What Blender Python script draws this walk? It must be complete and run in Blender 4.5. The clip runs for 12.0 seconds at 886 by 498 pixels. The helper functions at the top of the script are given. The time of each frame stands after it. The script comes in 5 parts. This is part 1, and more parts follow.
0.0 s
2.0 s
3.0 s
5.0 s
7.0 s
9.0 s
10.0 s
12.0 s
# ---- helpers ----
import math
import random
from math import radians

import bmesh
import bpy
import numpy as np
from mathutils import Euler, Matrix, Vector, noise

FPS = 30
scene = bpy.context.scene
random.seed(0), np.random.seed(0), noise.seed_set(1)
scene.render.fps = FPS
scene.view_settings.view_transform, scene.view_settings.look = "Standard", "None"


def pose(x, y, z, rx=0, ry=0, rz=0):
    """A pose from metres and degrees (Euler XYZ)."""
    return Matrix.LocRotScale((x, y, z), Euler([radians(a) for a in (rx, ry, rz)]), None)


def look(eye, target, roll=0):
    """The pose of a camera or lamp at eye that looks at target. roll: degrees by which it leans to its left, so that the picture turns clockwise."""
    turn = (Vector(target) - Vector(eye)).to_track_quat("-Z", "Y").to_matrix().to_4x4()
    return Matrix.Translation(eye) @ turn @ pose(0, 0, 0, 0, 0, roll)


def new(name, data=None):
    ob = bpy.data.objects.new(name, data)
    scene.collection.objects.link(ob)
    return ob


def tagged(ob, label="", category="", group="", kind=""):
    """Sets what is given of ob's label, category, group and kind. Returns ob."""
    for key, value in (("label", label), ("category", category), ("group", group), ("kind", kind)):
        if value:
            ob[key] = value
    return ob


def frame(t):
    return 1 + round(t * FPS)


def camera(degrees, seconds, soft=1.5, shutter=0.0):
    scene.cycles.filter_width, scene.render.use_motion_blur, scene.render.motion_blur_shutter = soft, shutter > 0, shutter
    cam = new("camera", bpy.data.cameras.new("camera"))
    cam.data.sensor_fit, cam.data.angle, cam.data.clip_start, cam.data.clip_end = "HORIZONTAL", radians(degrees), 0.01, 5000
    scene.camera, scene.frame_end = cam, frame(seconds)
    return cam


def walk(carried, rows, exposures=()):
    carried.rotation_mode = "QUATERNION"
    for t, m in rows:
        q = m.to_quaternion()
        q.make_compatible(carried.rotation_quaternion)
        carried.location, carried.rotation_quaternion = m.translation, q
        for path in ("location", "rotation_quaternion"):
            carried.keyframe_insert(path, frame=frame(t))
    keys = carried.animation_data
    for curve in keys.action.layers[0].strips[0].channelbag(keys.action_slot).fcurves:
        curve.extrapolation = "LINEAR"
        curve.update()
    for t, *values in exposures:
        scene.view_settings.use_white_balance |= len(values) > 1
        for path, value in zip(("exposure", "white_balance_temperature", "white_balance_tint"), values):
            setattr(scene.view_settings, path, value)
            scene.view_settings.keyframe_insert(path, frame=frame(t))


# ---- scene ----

******

Your goal: Identify the lines that contain the string "path", and copy every one of them.

Completed exercise:
        for path in ("location", "rotation_quaternion"):
            carried.keyframe_insert(path, frame=frame(t))
        for path, value in zip(("exposure", "white_balance_temperature", "white_balance_tint"), values):
            setattr(scene.view_settings, path, value)
            scene.view_settings.keyframe_insert(path, frame=frame(t))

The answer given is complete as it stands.